An Introduction to Quantum Reinforcement Learning (QRL)
Samuel Yen-Chi Chen
TL;DR
This article surveys quantum reinforcement learning (QRL), where variational quantum circuits are employed to represent policy and value functions within hybrid quantum–classical RL pipelines. It surveys a range of approaches, including quantum deep Q-learning, quantum policy gradients, quantum recurrent policies (QLSTM), quantum fast weight programmers, and differentiable quantum architecture search, illustrating how VQCs can replace or augment classical networks in RL setups. The discussion highlights practical challenges in the NISQ era—such as limited qubit counts, noise, data encoding for large observations, and trainability concerns—and describes strategies like tensor-network compressors, reservoir computing, and asynchronous training to mitigate them. The paper concludes that QRL has the potential to improve sample efficiency, scalability, and memory in sequential decision tasks, while outlining open questions and directions for advancing the field.
Abstract
Recent advancements in quantum computing (QC) and machine learning (ML) have sparked considerable interest in the integration of these two cutting-edge fields.
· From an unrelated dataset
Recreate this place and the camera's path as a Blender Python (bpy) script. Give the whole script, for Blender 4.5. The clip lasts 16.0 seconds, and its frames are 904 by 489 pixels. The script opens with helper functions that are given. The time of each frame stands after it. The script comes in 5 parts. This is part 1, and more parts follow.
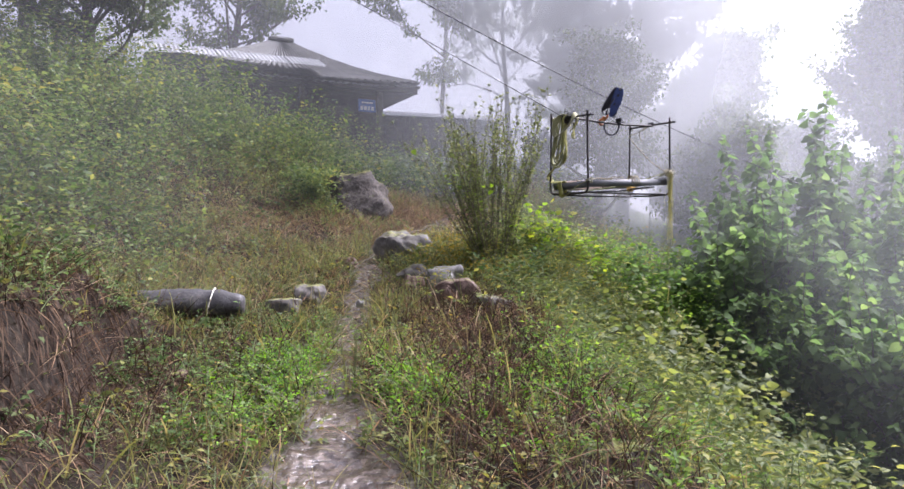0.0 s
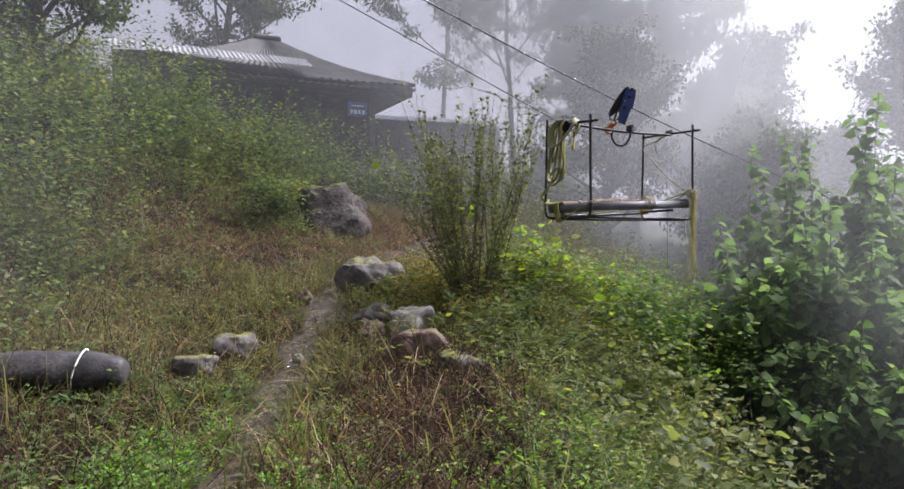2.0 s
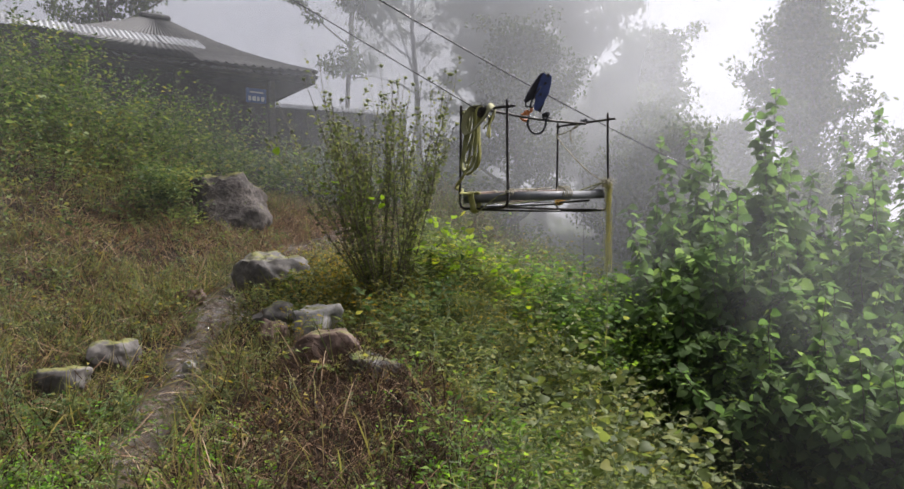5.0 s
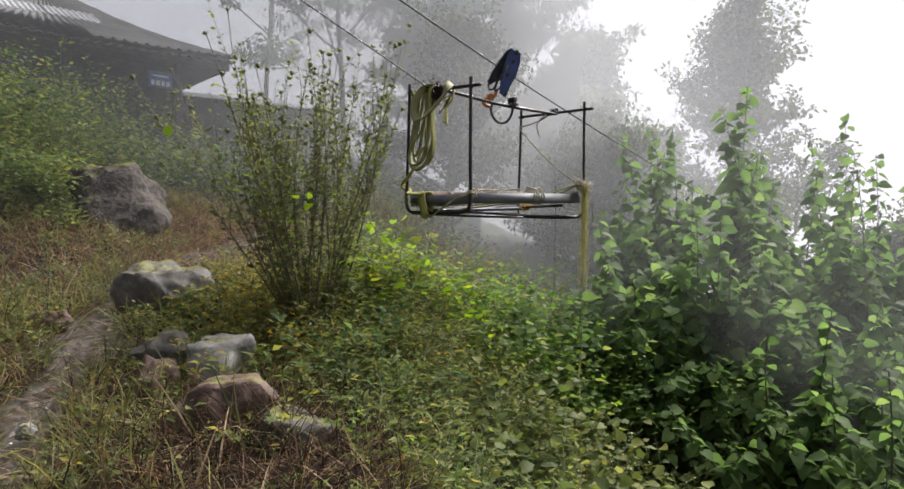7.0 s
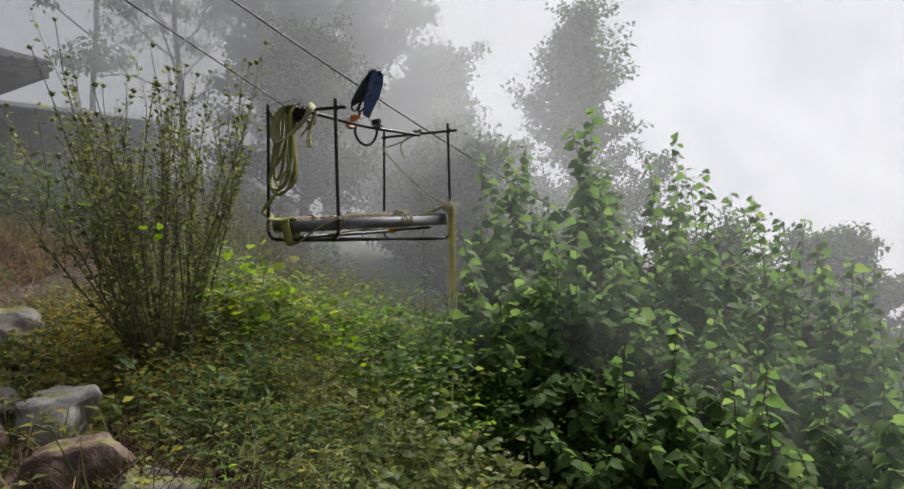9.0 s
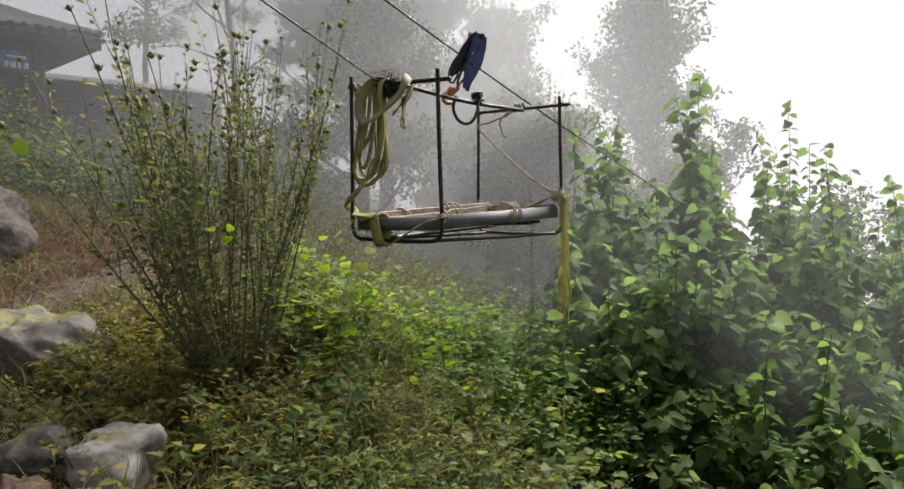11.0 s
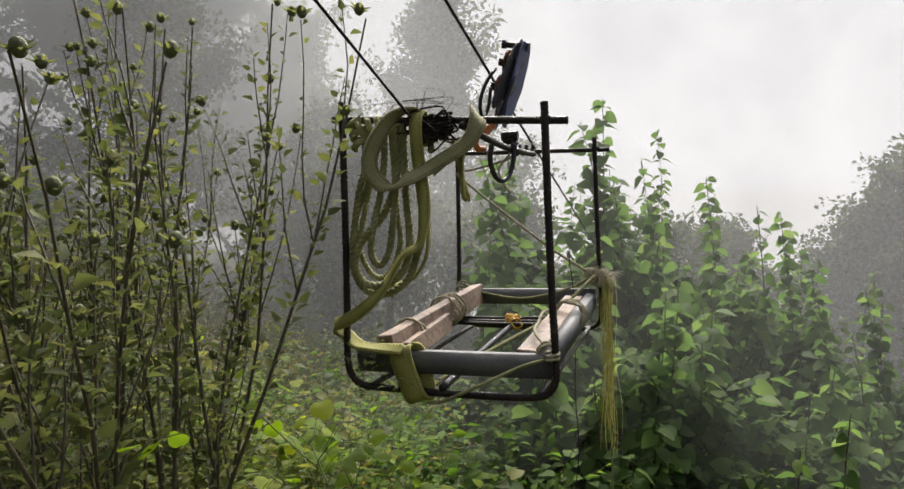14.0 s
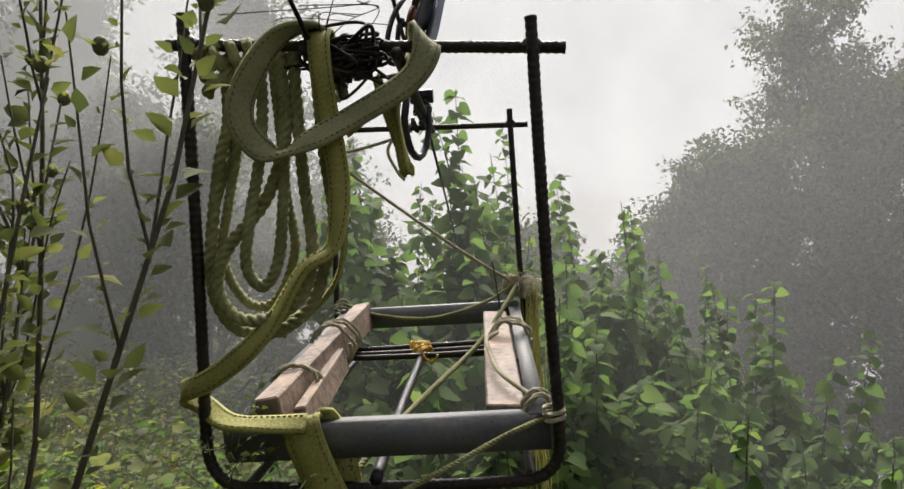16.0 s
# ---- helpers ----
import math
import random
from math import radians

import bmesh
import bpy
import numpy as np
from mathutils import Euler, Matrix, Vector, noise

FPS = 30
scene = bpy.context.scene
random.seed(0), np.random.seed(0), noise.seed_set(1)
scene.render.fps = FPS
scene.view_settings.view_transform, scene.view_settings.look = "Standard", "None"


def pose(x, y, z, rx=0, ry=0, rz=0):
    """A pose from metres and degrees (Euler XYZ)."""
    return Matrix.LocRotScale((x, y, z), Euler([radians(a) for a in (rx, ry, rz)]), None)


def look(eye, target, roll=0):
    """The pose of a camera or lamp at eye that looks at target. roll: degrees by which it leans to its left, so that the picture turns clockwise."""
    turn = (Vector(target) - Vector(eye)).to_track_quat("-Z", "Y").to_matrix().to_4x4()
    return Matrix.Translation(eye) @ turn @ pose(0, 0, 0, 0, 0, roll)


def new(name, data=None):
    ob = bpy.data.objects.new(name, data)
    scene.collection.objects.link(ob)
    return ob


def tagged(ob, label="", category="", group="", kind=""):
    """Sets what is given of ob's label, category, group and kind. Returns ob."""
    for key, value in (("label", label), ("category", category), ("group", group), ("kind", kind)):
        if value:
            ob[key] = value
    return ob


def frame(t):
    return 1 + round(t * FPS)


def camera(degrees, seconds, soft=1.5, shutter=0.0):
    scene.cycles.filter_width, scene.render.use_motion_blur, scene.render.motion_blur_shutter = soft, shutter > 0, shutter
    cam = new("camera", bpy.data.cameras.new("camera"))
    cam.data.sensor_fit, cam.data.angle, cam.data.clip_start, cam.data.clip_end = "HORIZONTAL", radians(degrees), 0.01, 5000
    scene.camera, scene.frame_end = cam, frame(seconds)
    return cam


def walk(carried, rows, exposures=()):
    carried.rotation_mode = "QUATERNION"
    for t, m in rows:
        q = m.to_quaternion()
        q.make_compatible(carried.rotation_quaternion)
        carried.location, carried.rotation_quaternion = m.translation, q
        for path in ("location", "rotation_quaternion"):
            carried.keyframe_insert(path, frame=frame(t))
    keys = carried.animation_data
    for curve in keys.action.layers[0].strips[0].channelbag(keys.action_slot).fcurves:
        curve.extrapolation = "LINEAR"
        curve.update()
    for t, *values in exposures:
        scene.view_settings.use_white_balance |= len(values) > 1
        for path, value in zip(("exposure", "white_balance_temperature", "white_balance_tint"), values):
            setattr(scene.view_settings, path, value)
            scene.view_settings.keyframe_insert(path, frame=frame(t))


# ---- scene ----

Among the various ML techniques, reinforcement learning (RL) stands out for its ability to address complex sequential decision-making problems. RL has already demonstrated substantial success in the classical ML community. Now, the emerging field of Quantum Reinforcement Learning (QRL) seeks to enhance RL algorithms by incorporating principles from quantum computing. This paper offers an introduction to this exciting area for the broader AI and ML community.